PGA TOUR Commisioner, Tim Finchem, adressed the media today by conference call and had the following to say about the St. Jude Classic in Memphis, TN and references from Saturday Night Live...


"With regard to sponsorship in '10, we view the TOUR in 2010 being fully sponsored from a television and tournament charitable standpoint. Now, when we entered the year, we had four situations, one of which in Memphis, the Stanford Company, virtually imploding; and then three bankruptcy-related issues, two with General Motors, which is Buick Open in Michigan and the Buick Invitational in San Diego, and then one with Chrysler, which was the Bob Hope Chrysler Open.

Of those four, the Buick Open has been replaced. Memphis is in a bridge situation probably for the second year, although we continue to talk to potential longer term sponsors, but will be operational and fine and a steady purse and charitable giving level in Memphis."


"Lastly, let me turn for a few moments to the question of what's the effect of not having Tiger play the TOUR. I've been interested to see commentary from a different number of directions in the last week, specifically since Friday, since Tiger's announcement, that projects significant doom and gloom for the PGA TOUR, even to the point where Saturday Night Live got involved and had us losing most of our sponsors. Let me just parenthetically say that the rumor that I keep on flask on my desk is not true, that was spawned by the Saturday Night Live telecast on Saturday night.

Here's the real world: I know some pundits will try to say Tim is trying to spin this and spin that, but facts are facts.
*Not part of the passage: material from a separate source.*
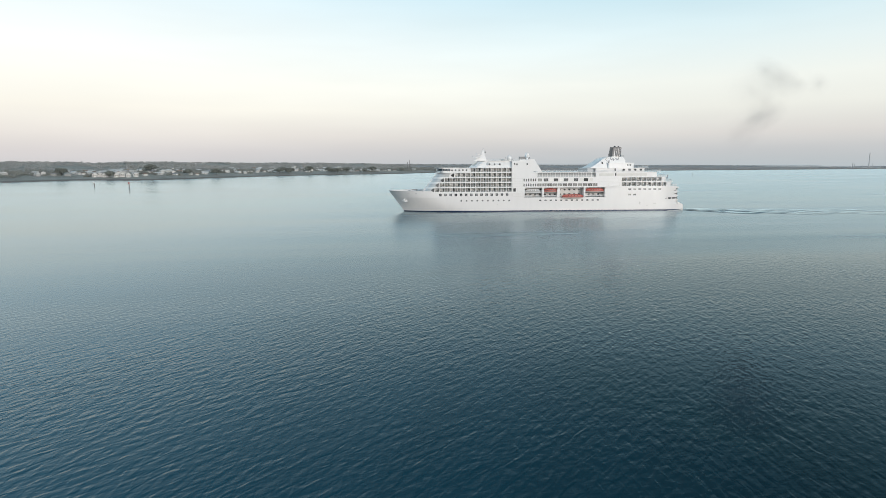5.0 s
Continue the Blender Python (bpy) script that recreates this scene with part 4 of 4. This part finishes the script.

I could go on and on about the facts on this situation, but I just want to mention two or three things. First of all, I've been answering the question about what we do with tournaments where Tiger doesn't play for 13 years. How is it that the TOUR has 46, 47 events, Tiger plays in 16, how do the other tournaments make it happen? Scratching of heads. I've explained this many, many times.

The reason is there's value. There's real value to sponsorship. There's real value to television, and there's tremendous charitable commitment. Those three things come together to put together viable, well-funded tournaments.

I'll just give you two pieces of data to take away on this. One is if you consider that the top six charitable generators, top six tournaments in terms of charitable generation, and I'm sure everybody on the call knows all of our tournaments are organized for a charitable purpose. If you consider the top six; the Waste Management now sponsored by Waste Management event in Phoenix; the Valero Texas Open; the HP Byron Nelson; John Deere Classic; the AT&T Pebble Beach pro-am, these tournaments -- and the Crowne Plaza event at Colonial, Tiger hasn't played in any of those events since -- Byron maybe four years ago or five years ago, but most of these tournaments not in the last five years, and yet they're generating millions and millions of dollars to charity because they sell.

So why is that? It's because there's other factors. One factor is we've got a lot of players who the fans like. They'll buy tickets to come out and see them play. They're exciting. The second reason is the brand is strong. The third reason is that you have dedicated volunteer organizations in those communities reaching out and using our product to raise money for charity."